*What to produce*
Quote every line below exactly and skip any picture.

*Collected data*
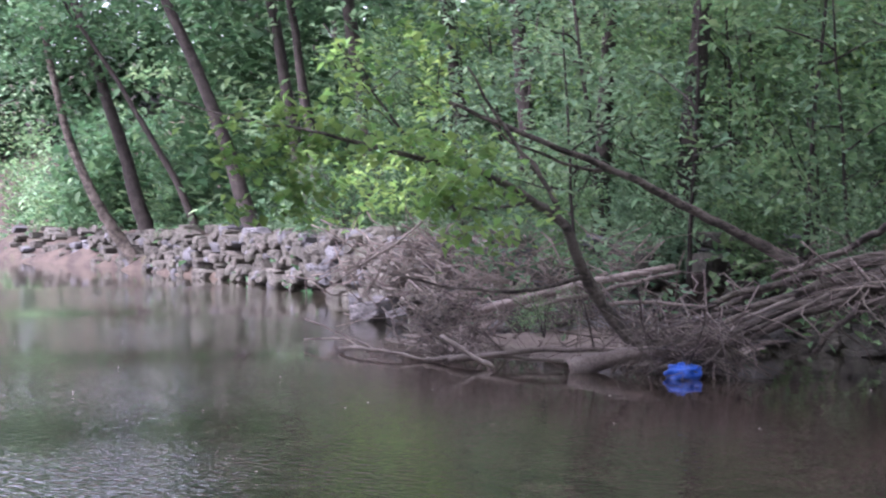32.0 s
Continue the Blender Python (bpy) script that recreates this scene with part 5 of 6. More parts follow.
def drift():
    twig_heap("drift_twigs", "tangle of reddish dead twigs caught at the water's edge", 8.15, -12.75, 0.25, 0.7, 0.35, 0.28, 250, 1, M_TWIG, 0.9, 0.007)
    twig_heap("drift_twigs", "tangle of reddish dead twigs caught at the water's edge", 9.6, -13.4, 0.45, 1.1, 0.5, 0.42, 150, 2, M_TWIG, 0.9, 0.007)
    twig_heap("drift_twigs", "tangle of reddish dead twigs trailing in the creek", 11.4, -13.0, 0.3, 0.9, 0.6, 0.4, 190, 3, M_TWIG, 0.8, 0.007)
    twig_heap("drift_twigs", "dark brushwood round the fallen tree's root end", 2.9, -13.6, 1.35, 0.6, 0.3, 0.25, 70, 31, M_BARK, 0.9, 0.009)
    twig_heap("drift_twigs", "tangle of dead twigs along the fallen trunks", 6.8, -13.35, 0.85, 1.0, 0.3, 0.35, 110, 32, M_TWIG, 0.8, 0.007)
    twig_heap("drift_twigs", "tangle of reddish dead twigs on the bank", 15.5, -17.0, 0.9, 1.8, 0.8, 0.7, 260, 4, M_TWIG, 1.0, 0.011)
    twig_heap("drift_twigs", "pale dead sticks heaped below the trees", 12.2, -15.2, 0.7, 1.8, 0.9, 0.6, 160, 5, M_DEAD, 1.3, 0.012)
    twig_heap("dead_vines", "brown dead vines matted on the wall top", -4.75, -10.35, 1.28, 0.42, 0.25, 0.14, 170, 6, M_TWIG, 0.6, 0.006)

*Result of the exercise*
32.0 s
Continue the Blender Python (bpy) script that recreates this scene with part 5 of 6. More parts follow.
def drift():
    twig_heap("drift_twigs", "tangle of reddish dead twigs caught at the water's edge", 8.15, -12.75, 0.25, 0.7, 0.35, 0.28, 250, 1, M_TWIG, 0.9, 0.007)
    twig_heap("drift_twigs", "tangle of reddish dead twigs caught at the water's edge", 9.6, -13.4, 0.45, 1.1, 0.5, 0.42, 150, 2, M_TWIG, 0.9, 0.007)
    twig_heap("drift_twigs", "tangle of reddish dead twigs trailing in the creek", 11.4, -13.0, 0.3, 0.9, 0.6, 0.4, 190, 3, M_TWIG, 0.8, 0.007)
    twig_heap("drift_twigs", "dark brushwood round the fallen tree's root end", 2.9, -13.6, 1.35, 0.6, 0.3, 0.25, 70, 31, M_BARK, 0.9, 0.009)
    twig_heap("drift_twigs", "tangle of dead twigs along the fallen trunks", 6.8, -13.35, 0.85, 1.0, 0.3, 0.35, 110, 32, M_TWIG, 0.8, 0.007)
    twig_heap("drift_twigs", "tangle of reddish dead twigs on the bank", 15.5, -17.0, 0.9, 1.8, 0.8, 0.7, 260, 4, M_TWIG, 1.0, 0.011)
    twig_heap("drift_twigs", "pale dead sticks heaped below the trees", 12.2, -15.2, 0.7, 1.8, 0.9, 0.6, 160, 5, M_DEAD, 1.3, 0.012)
    twig_heap("dead_vines", "brown dead vines matted on the wall top", -4.75, -10.35, 1.28, 0.42, 0.25, 0.14, 170, 6, M_TWIG, 0.6, 0.006)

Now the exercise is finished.